WHAT TO DO: Write only the number of lines holding the string "label".

INFORMATION SUPPLIED:
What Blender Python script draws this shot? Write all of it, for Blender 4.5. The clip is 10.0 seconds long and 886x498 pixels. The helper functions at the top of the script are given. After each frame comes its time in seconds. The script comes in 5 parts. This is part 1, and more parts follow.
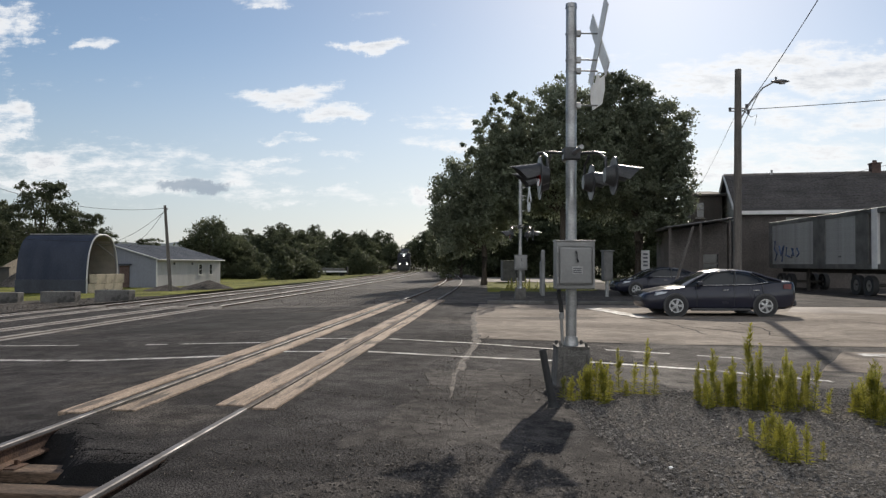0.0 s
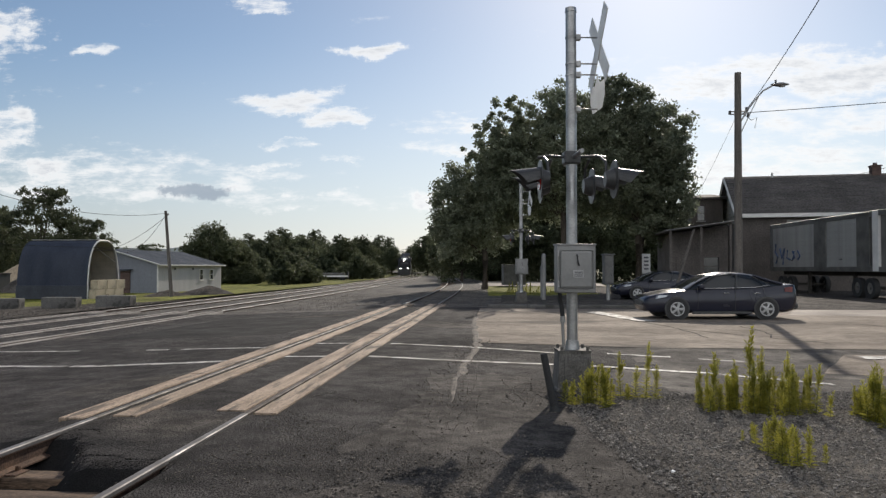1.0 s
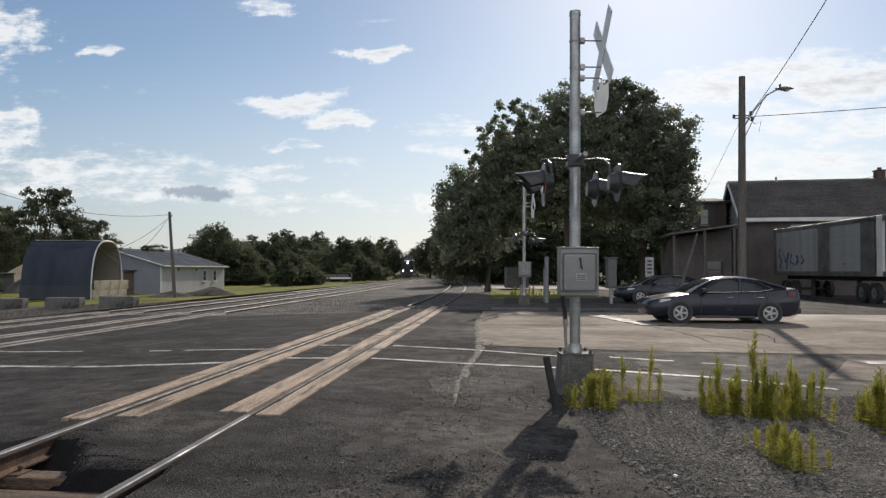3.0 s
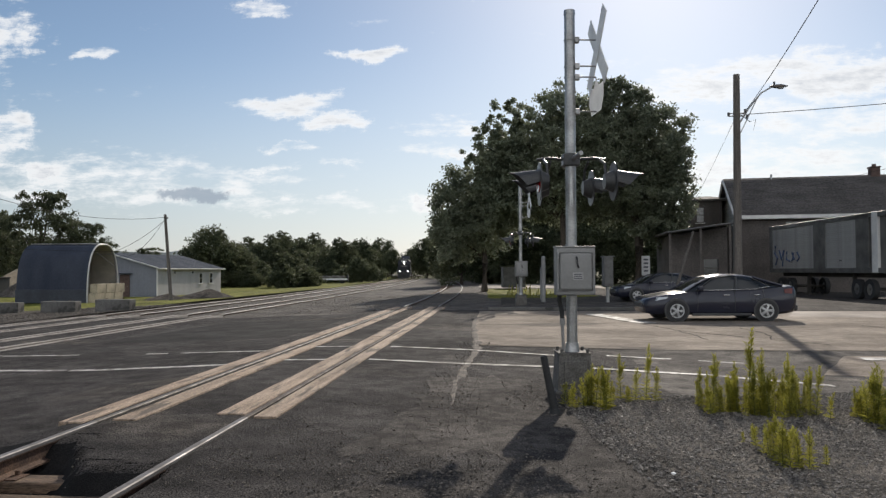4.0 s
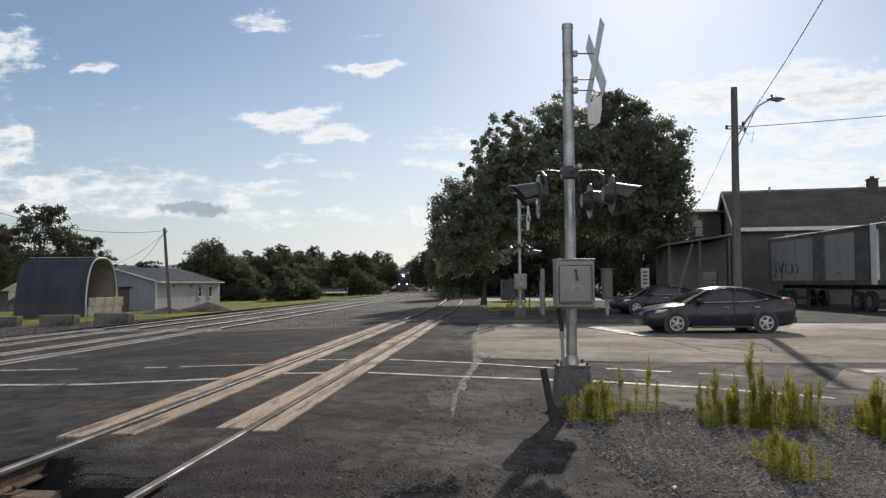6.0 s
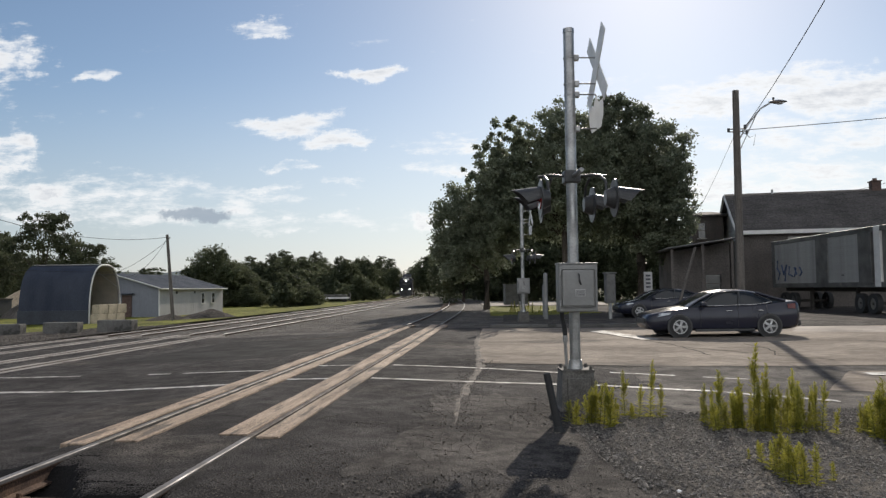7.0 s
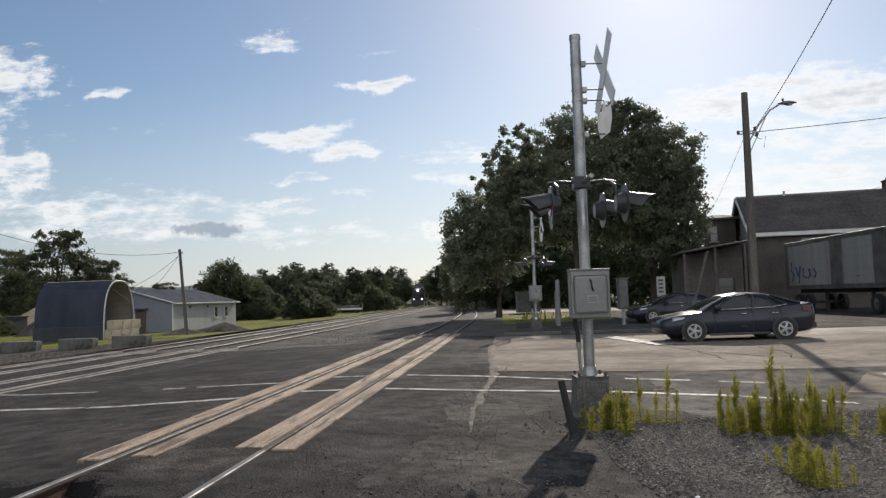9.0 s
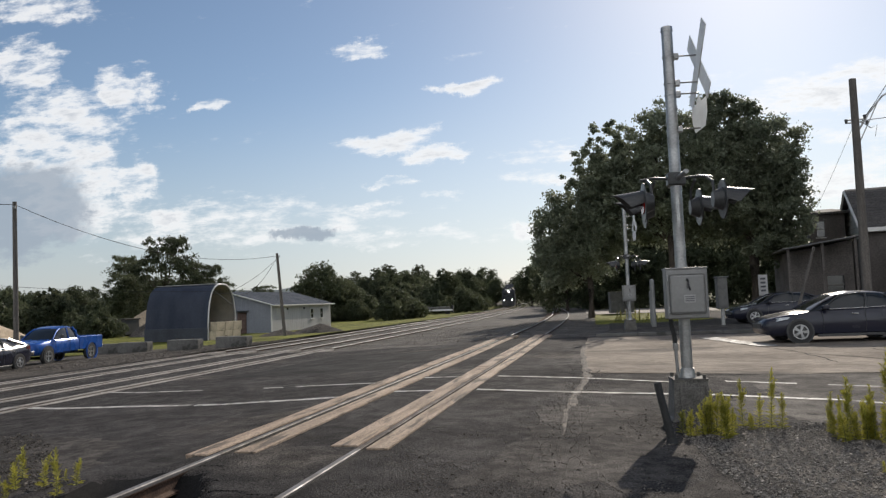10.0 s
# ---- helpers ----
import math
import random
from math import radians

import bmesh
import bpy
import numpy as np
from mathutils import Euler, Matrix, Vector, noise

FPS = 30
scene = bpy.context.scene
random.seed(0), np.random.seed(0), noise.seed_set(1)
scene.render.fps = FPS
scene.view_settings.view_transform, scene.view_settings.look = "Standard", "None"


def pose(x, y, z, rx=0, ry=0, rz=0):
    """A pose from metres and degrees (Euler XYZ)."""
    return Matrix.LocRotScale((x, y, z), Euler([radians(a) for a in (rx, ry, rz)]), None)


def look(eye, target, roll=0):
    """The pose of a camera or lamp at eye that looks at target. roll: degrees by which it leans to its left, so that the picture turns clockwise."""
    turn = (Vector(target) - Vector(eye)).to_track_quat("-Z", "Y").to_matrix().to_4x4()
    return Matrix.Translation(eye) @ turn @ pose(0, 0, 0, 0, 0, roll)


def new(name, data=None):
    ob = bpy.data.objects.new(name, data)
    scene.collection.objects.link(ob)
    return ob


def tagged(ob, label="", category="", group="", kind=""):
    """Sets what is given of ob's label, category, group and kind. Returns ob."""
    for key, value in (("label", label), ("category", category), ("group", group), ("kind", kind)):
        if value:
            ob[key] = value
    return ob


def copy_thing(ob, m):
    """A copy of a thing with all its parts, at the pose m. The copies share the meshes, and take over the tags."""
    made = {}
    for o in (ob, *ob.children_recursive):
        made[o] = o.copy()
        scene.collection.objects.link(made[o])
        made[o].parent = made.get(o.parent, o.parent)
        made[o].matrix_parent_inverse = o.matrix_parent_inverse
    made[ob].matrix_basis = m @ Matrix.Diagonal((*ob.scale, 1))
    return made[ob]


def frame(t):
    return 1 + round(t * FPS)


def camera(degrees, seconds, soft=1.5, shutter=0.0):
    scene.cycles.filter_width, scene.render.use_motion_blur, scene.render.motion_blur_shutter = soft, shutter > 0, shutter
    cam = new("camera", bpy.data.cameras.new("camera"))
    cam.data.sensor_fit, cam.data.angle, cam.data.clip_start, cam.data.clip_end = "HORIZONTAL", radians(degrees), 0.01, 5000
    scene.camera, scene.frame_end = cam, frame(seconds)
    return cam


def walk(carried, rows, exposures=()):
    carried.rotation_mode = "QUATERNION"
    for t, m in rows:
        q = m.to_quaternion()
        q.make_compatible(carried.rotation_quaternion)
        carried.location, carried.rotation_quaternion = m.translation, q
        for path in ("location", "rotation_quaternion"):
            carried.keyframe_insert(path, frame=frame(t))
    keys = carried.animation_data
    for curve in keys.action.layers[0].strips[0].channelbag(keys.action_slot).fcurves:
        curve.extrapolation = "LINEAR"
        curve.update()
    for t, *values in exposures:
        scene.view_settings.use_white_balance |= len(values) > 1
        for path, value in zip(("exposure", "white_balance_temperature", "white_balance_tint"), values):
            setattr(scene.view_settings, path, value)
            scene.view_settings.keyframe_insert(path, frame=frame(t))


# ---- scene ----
cam = camera(62.0, 10.0, soft=1.35)
PATH = [  # seconds, yaw, pitch, roll; the eye stays where it is
    (0.0, 4.45, 1.14, -0.22), (0.5, 4.57, 1.27, -0.24), (1.0, 4.51, 1.47, 0.01), (1.5, 4.50, 1.54, 0.00),
    (2.0, 4.61, 1.83, -0.05), (2.5, 4.76, 1.66, -0.41), (4.0, 4.48, 1.68, 0.21), (4.5, 3.67, 1.39, -0.25),
    (5.0, 3.81, 1.88, -0.17), (5.5, 4.16, 2.37, 0.03), (7.0, 4.64, 3.06, 0.69), (7.5, 4.77, 3.18, 0.26),
    (8.0, 4.93, 3.22, 0.56), (8.5, 5.30, 3.65, 0.96), (9.0, 5.57, 3.78, 1.85), (9.5, 6.42, 3.54, 1.56),
    (9.8, 8.90, 3.51, 1.96), (9.9, 10.67, 3.70, 2.15), (10.0, 12.58, 4.10, 2.20),
]
walk(cam, [(t, pose(0, 0, 1.5, 90 + b, c, a)) for t, a, b, c in PATH])
scene.view_settings.exposure = 0.0

# ---- sun and sky ----
SUN_UP, SUN_SIDE = 29.0, 11.9
sun = new("sun", bpy.data.lights.new("sun", "SUN"))
sun.data.energy, sun.data.angle, sun.data.color = 4.4, radians(0.6), (1.0, 0.905, 0.785)
sx, sy, sz = (math.sin(radians(SUN_SIDE)) * math.cos(radians(SUN_UP)),
              math.cos(radians(SUN_SIDE)) * math.cos(radians(SUN_UP)), math.sin(radians(SUN_UP)))
sun.matrix_world = look((sx * 50, sy * 50, sz * 50), (0, 0, 0))

world = bpy.data.worlds.new("world")
scene.world = world
world.use_nodes = True
W = world.node_tree


def wn(kind, *ins, operation="", clamp=False):
    n = W.nodes.new(kind)
    if operation:
        n.operation = operation
    if clamp:
        n.use_clamp = True
    for i, v in enumerate(ins):
        if v is None:
            continue
        if isinstance(v, bpy.types.NodeSocket):
            W.links.new(v, n.inputs[i])
        else:
            n.inputs[i].default_value = v
    return n


def wm(op, a, b=0.0, clamp=False):
    return wn("ShaderNodeMath", a, b, operation=op, clamp=clamp).outputs[0]


sky = wn("ShaderNodeTexSky")
sky.sky_type, sky.sun_disc, sky.sun_elevation, sky.sun_rotation = "NISHITA", False, radians(SUN_UP), radians(SUN_SIDE)
sky.air_density, sky.dust_density, sky.ozone_density = 1.0, 0.42, 2.0


def blend(fac):
    n = wn("ShaderNodeMix")
    n.data_type = "RGBA"
    W.links.new(fac, n.inputs[0])
    return n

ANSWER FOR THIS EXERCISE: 3